The Country Club's Pico Beach is fine, clean sand, but set your colour expectations right: it's grey-cream and powdery rather than bright white. The cove is marketed as a roughly 1.5km beach with a four-hectare saltwater lagoon as its centrepiece. If you want a public, walk-on white-sand beach instead of a gated cove, Boracay is the opposite experience, no gate and no membership.

Beach Club vs the Country Club beach: which one can you use?

This is where the access tiers matter. Airbnb and condo guests get the Country Club, the private Pico Beach, the multi-level pool complex (an infinity lap pool, a lounge pool, a kiddie pool and a jacuzzi), the free internal shuttle that loops every few minutes from 6am to 10pm, and free parking. What they don't get is the members-only Beach Club, which has its own separate pool.

To use the Beach Club you either come as a member's guest or you book Pico Sands Hotel, which bundles in Beach Club access plus breakfast. So your choice of where to stay quietly determines which beach you can stand on. One more practical note: reports suggest the cove leans cashless with no ATMs inside, so bring a card and confirm the current policy before you go.

Is Pico de Loro worth the entrance fee and the drive?

For the right traveller, yes. If you value a quiet, protected cove with calm water, big pools and almost no crowds, and you're not bothered by paying for that exclusivity, Pico de Loro delivers exactly that. Snorkelling and the better reef are boat-access only, with the club's Yanarra boat renting from roughly PHP 6,600 an hour for up to six people, so the standout water isn't off the main beach. The sand is good, not spectacular, and the real draw is the managed calm.
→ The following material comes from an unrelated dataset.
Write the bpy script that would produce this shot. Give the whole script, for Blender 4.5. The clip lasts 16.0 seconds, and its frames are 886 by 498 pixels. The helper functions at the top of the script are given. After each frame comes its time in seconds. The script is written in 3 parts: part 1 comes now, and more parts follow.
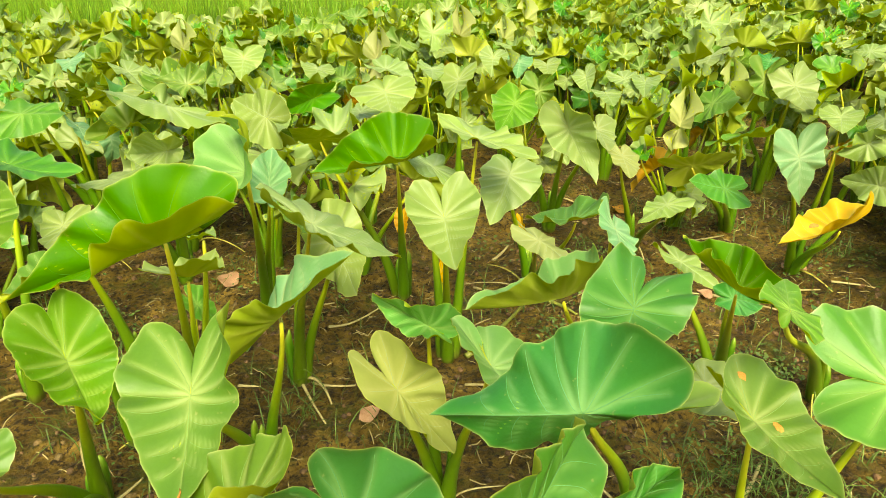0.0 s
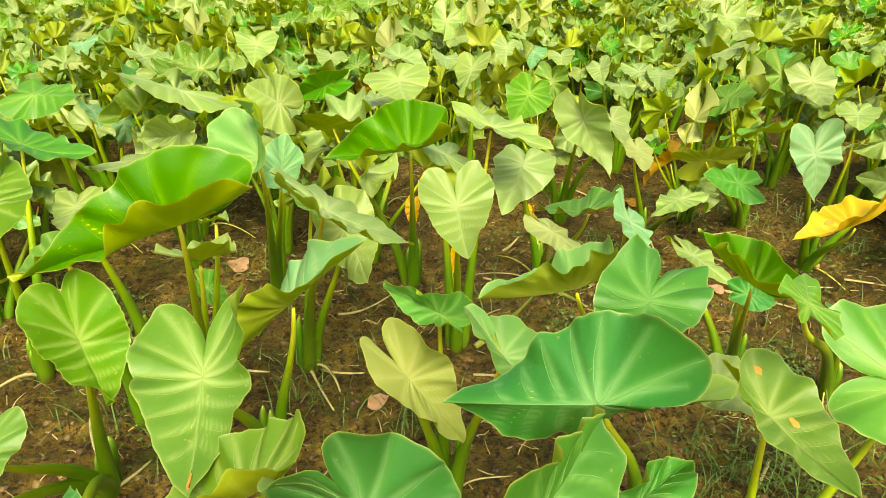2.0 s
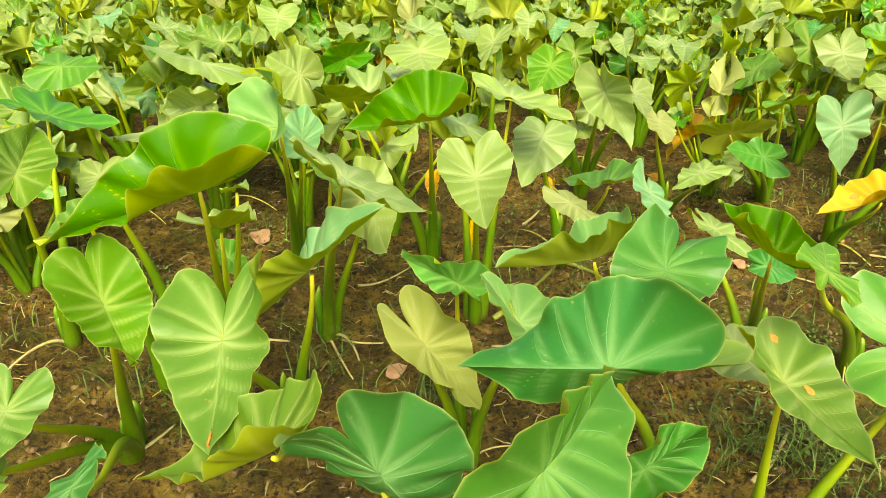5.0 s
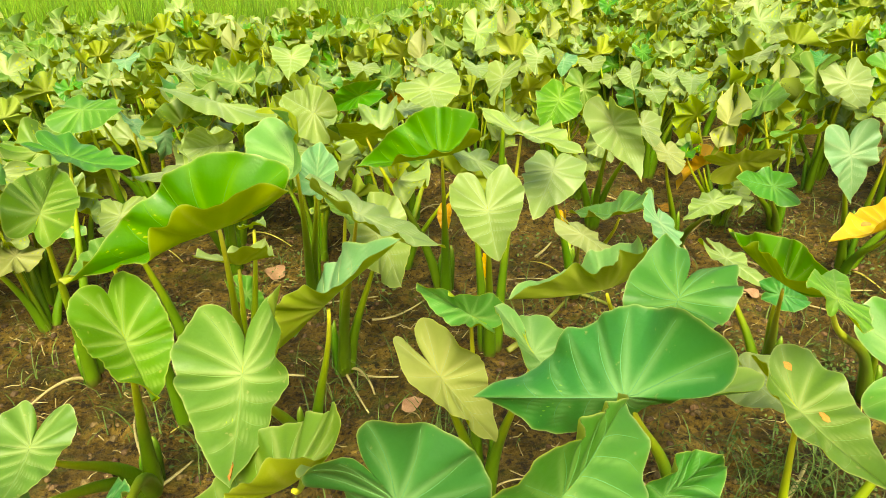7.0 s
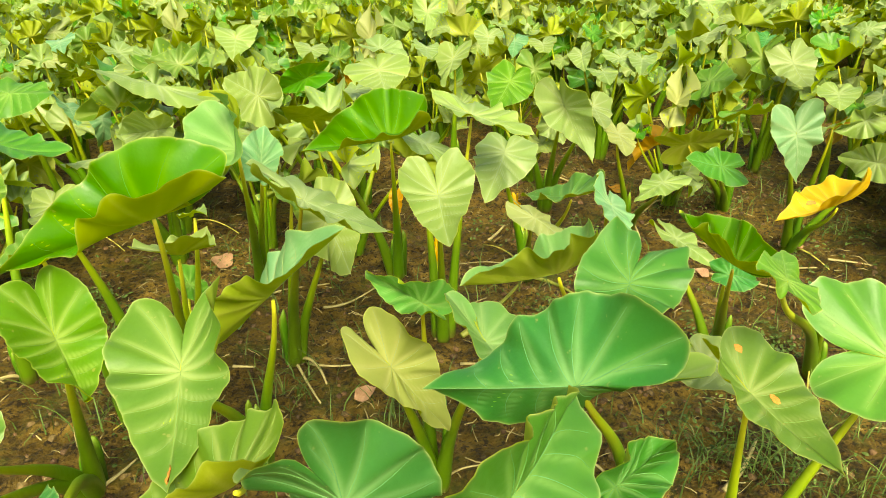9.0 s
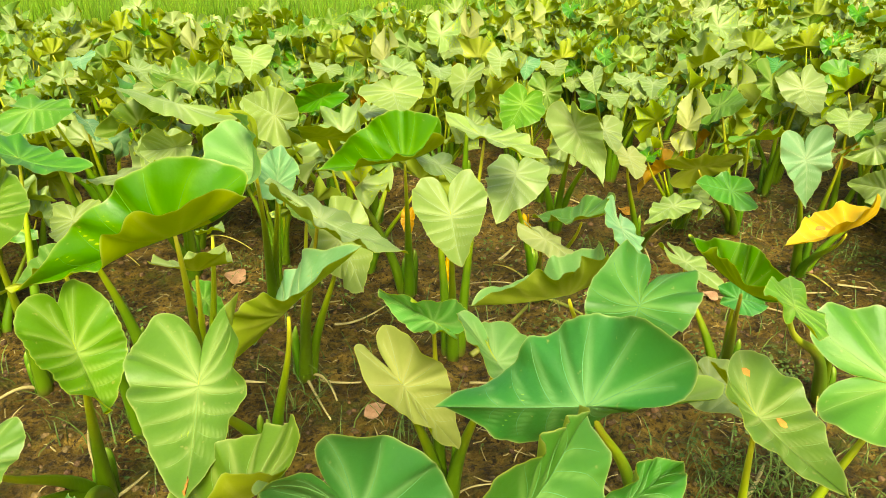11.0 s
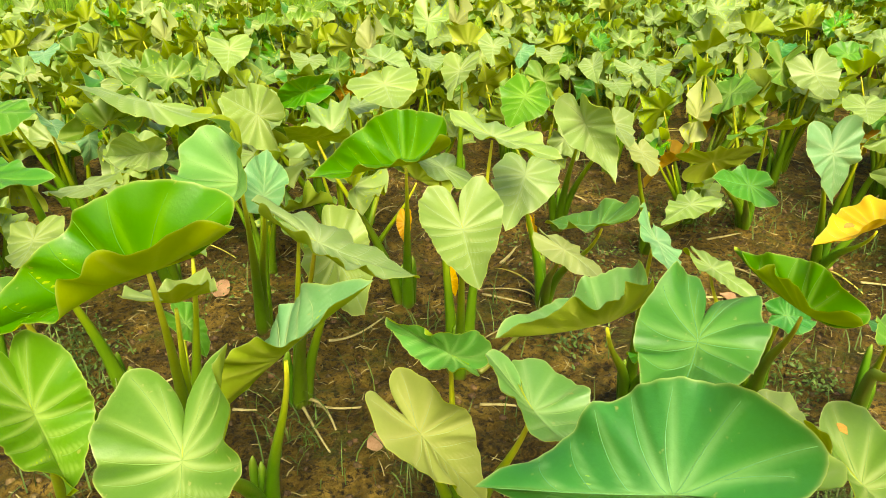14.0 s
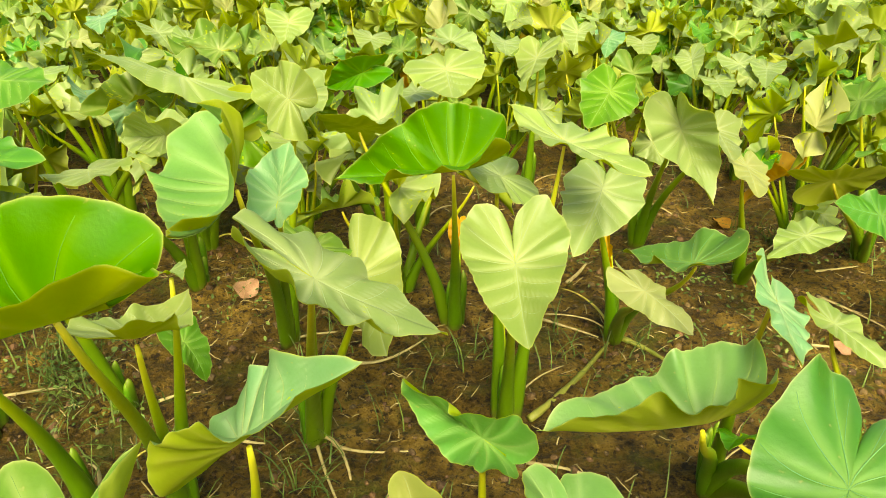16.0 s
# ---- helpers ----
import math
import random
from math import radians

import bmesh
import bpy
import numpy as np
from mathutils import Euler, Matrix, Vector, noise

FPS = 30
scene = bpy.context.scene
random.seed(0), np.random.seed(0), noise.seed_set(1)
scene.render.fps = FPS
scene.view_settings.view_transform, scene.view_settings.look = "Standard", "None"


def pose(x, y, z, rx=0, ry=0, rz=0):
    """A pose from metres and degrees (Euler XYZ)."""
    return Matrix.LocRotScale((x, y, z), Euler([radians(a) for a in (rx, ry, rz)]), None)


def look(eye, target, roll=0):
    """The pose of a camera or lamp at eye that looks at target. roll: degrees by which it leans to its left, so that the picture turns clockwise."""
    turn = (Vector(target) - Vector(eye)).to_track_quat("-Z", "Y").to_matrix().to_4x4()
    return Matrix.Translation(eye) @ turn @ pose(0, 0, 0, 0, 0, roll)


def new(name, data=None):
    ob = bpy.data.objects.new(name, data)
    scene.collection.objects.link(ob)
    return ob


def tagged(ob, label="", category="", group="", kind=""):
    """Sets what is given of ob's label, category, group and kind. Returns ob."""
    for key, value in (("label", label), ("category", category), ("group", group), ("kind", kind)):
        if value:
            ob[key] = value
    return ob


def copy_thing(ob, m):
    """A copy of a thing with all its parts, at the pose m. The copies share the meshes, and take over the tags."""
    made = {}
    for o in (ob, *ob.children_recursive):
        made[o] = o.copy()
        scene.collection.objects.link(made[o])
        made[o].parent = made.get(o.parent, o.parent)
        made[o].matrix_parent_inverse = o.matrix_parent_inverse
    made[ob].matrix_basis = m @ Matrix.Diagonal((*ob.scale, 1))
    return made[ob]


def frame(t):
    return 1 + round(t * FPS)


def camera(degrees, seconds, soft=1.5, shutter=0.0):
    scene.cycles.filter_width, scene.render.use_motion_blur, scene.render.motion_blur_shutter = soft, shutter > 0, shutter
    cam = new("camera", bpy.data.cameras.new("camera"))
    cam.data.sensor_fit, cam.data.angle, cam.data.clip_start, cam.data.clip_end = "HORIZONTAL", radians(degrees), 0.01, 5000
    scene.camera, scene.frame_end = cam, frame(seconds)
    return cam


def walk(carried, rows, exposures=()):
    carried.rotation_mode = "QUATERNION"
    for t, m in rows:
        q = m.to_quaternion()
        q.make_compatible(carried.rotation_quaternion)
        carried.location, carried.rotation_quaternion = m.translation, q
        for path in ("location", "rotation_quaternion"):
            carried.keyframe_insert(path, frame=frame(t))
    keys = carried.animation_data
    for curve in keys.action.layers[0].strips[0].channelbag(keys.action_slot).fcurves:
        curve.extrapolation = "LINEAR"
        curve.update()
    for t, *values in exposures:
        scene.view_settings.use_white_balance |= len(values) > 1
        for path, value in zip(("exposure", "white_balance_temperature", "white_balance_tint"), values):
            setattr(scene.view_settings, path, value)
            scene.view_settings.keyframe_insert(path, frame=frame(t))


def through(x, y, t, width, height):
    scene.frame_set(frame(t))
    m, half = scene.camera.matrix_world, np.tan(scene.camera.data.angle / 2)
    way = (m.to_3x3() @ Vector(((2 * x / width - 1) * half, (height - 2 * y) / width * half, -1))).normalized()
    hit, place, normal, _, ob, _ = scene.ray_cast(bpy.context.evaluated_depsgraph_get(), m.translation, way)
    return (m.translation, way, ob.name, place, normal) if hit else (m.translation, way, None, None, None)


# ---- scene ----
cam = camera(62.9, 16.0, soft=0.45)
PATH = [
    (0, (0.138, 0.041, 1.552), (0.041, 1.847, 0.699), -0.2),
    (0.5, (0.134, 0.033, 1.539), (0.023, 1.824, 0.655), 1.3),
    (1, (0.134, 0.034, 1.534), (0.001, 1.821, 0.644), 0.6),
    (1.5, (0.131, 0.042, 1.542), (0.011, 1.847, 0.689), 0.1),
    (2, (0.123, 0.046, 1.541), (0.007, 1.841, 0.666), 0.7),
    (2.5, (0.125, 0.042, 1.548), (-0.008, 1.85, 0.702), 0.3),
    (3, (0.123, 0.038, 1.547), (-0.011, 1.844, 0.698), 0.8),
    (3.5, (0.119, 0.023, 1.545), (-0.082, 1.808, 0.665), 0.5),
    (4, (0.123, 0.028, 1.532), (-0.077, 1.787, 0.6), 0.0),
    (4.2, (0.129, 0.033, 1.526), (-0.059, 1.789, 0.587), -0.1),
    (6.3, (0.137, 0.017, 1.533), (-0.034, 1.814, 0.672), 0.4),
    (6.5, (0.134, 0.013, 1.536), (-0.058, 1.814, 0.688), 0.3),
    (7, (0.133, 0.006, 1.538), (-0.077, 1.805, 0.69), -1.1),
    (7.5, (0.145, 0.025, 1.537), (-0.041, 1.822, 0.68), -1.7),
    (8, (0.145, 0.046, 1.528), (0.044, 1.833, 0.635), -0.2),
    (8.5, (0.146, 0.049, 1.525), (0.03, 1.841, 0.645), -0.8),
    (9, (0.145, 0.051, 1.525), (0.057, 1.839, 0.633), -0.4),
    (9.2, (0.147, 0.05, 1.522), (0.045, 1.832, 0.619), -0.8),
    (11.3, (0.136, 0.023, 1.544), (0.023, 1.833, 0.701), 0.2),
    (11.5, (0.138, 0.026, 1.541), (0.02, 1.832, 0.69), -0.1),
    (12, (0.15, 0.0, 1.551), (0.023, 1.815, 0.72), -1.3),
    (12.5, (0.173, -0.01, 1.545), (0.03, 1.778, 0.66), -2.2),
    (13, (0.15, 0.045, 1.554), (-0.069, 1.839, 0.697), -1.9),
    (13.5, (0.067, 0.199, 1.544), (-0.111, 2.01, 0.714), -1.6),
    (14, (0.046, 0.262, 1.519), (-0.014, 2.056, 0.637), -0.4),
    (14.5, (0.034, 0.306, 1.506), (-0.02, 2.076, 0.577), 0.1),
    (15, (0.066, 0.476, 1.474), (-0.089, 2.227, 0.52), 0.9),
    (15.5, (0.098, 0.65, 1.434), (-0.106, 2.38, 0.452), -0.1),
    (16, (0.077, 0.673, 1.431), (-0.175, 2.431, 0.511), 0.9),
]
EXPOSURES = [(0.0, 0.91, 8250, -1), (14.5, 0.91, 8250, -1), (14.9, 0.93, 9300, 6), (15.5, 0.93, 9150, 5), (16.0, 0.93, 8800, 3)]
walk(cam, [(t, look(eye, target, roll)) for t, eye, target, roll in PATH], EXPOSURES)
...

If you wanted a cheap, spontaneous beach day, this isn't it. The gate, the fee and the IDs make it a planned outing, not a drive-and-go. For a wilder, boat-access cove with proper snorkelling, El Nido's Entalula Beach in Palawan is a fairer comparison. And if the entrance fee alone is enough to put you off, Lambug Beach in Cebu is a genuinely free local alternative where the only thing deciding your day is the tide.